Objective = List the lines of this listing that hold the word "Continue".

Raw records:
┏━━

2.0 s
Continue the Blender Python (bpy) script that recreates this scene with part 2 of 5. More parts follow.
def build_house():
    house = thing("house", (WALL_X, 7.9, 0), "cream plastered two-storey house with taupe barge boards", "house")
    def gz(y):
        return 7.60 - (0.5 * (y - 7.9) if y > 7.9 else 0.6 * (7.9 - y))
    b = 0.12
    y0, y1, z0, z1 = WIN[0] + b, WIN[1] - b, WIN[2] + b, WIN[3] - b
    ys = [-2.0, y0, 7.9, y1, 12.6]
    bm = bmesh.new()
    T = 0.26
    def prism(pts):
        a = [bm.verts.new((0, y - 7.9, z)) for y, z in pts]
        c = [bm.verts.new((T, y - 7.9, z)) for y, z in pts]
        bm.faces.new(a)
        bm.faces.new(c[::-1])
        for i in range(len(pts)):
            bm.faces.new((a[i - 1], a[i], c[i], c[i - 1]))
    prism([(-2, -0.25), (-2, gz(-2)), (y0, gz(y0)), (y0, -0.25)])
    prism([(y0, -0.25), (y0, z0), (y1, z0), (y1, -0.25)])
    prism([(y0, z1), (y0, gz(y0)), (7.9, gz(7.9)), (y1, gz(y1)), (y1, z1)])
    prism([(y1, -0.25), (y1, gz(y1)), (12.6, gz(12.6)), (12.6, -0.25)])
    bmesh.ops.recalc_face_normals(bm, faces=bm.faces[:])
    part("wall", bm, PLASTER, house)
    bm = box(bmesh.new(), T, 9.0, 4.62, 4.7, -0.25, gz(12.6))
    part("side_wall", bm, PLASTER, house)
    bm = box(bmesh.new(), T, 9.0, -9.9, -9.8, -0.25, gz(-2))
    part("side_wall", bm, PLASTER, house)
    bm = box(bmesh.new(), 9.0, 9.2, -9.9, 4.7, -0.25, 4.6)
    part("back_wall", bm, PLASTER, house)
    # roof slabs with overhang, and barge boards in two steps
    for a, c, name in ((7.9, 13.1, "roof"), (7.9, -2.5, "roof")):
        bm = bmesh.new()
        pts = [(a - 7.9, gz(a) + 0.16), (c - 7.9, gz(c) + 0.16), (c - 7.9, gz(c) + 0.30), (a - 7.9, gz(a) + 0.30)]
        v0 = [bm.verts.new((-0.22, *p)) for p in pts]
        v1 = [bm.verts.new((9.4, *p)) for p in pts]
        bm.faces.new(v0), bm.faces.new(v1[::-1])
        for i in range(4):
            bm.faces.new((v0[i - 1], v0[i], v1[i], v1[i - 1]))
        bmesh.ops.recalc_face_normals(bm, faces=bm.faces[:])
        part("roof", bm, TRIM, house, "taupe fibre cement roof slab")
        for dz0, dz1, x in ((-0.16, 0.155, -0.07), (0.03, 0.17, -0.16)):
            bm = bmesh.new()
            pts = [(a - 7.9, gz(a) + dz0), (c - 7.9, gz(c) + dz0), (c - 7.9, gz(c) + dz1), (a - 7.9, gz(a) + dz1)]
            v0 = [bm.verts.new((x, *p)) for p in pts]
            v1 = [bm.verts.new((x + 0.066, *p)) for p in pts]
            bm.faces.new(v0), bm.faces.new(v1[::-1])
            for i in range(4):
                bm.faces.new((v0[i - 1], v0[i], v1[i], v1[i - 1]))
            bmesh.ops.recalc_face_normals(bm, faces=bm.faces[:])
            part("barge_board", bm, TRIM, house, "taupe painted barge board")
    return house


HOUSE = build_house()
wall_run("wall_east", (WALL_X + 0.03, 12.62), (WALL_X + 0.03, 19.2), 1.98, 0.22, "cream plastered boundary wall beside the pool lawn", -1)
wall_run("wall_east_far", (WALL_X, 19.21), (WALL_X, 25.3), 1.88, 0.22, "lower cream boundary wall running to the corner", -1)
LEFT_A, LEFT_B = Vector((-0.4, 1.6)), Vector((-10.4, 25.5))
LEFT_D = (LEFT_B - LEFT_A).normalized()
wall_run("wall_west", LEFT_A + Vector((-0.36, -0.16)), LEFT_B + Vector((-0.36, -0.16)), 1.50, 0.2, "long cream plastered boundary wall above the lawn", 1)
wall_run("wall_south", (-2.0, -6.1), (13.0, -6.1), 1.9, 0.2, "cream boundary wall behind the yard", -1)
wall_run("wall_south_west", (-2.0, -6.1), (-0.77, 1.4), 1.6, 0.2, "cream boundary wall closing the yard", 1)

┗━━
┏━━

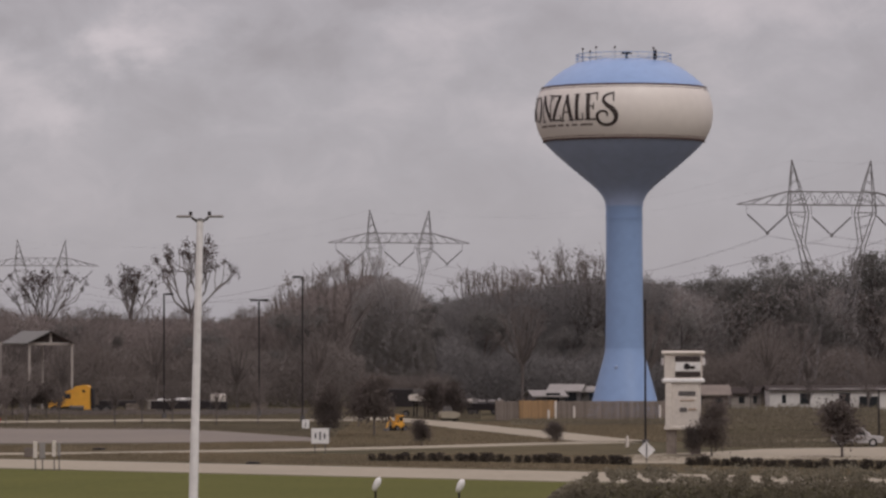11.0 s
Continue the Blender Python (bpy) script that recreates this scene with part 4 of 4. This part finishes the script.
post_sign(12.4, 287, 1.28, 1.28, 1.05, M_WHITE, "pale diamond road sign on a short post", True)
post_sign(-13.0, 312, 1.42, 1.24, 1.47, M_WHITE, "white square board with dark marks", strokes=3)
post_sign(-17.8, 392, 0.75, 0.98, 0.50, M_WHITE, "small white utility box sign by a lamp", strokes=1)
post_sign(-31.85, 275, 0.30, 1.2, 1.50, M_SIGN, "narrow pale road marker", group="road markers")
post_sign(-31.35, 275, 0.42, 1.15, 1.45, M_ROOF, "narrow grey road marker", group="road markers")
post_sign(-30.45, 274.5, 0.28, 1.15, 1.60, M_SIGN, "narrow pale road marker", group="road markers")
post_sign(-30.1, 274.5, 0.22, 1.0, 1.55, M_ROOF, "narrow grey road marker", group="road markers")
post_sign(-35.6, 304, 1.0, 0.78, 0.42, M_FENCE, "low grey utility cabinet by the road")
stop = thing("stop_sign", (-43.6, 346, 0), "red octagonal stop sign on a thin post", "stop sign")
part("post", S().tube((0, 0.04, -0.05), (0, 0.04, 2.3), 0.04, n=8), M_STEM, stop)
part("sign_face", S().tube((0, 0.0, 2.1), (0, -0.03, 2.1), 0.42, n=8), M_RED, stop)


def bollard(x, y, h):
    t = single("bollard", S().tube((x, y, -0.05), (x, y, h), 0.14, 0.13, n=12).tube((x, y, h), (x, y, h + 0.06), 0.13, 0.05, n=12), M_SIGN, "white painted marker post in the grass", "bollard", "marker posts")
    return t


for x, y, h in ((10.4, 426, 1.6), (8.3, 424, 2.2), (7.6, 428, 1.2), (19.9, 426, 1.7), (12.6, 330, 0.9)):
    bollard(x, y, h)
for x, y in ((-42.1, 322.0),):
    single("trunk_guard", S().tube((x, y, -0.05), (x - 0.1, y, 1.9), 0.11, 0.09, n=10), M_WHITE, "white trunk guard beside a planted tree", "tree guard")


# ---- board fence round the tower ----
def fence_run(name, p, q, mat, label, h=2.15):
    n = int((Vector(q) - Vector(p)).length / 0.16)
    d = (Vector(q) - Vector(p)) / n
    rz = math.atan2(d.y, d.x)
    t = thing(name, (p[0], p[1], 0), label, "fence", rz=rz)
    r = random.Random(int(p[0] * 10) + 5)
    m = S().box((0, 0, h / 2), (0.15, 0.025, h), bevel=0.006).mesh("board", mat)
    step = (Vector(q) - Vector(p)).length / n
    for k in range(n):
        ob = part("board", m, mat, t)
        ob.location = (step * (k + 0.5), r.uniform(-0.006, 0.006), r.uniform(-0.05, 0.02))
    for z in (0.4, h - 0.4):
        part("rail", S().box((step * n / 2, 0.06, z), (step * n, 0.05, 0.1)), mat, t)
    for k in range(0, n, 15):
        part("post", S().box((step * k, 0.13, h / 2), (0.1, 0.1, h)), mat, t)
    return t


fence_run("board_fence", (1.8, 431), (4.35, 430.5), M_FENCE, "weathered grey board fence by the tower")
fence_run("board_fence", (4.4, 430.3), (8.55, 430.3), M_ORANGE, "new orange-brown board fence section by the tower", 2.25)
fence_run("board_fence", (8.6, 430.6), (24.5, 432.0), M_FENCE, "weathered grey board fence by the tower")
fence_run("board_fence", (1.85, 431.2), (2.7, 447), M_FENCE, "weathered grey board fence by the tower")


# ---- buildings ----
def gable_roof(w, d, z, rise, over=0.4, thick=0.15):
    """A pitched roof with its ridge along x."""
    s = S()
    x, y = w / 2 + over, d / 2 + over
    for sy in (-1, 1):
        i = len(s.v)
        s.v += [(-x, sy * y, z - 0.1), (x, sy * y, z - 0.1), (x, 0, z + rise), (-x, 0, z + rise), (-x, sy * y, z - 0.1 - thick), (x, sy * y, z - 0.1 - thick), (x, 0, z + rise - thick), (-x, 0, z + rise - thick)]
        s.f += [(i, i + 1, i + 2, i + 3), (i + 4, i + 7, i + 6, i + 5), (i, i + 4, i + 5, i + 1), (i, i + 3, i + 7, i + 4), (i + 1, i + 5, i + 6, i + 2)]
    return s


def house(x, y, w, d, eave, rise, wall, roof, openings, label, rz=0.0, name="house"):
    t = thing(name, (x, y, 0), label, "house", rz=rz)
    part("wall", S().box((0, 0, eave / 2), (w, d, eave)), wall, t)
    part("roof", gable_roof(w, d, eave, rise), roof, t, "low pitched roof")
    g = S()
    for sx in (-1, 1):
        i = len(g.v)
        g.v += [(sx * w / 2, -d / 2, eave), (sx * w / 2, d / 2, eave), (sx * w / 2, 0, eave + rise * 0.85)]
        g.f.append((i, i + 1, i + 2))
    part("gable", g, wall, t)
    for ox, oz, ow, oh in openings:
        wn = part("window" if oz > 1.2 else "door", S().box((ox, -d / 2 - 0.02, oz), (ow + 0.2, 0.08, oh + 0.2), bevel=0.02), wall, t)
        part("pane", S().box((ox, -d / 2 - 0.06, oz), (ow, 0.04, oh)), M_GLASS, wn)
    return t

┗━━

Output of the exercise =
Continue the Blender Python (bpy) script that recreates this scene with part 2 of 5. More parts follow.
Continue the Blender Python (bpy) script that recreates this scene with part 4 of 4. This part finishes the script.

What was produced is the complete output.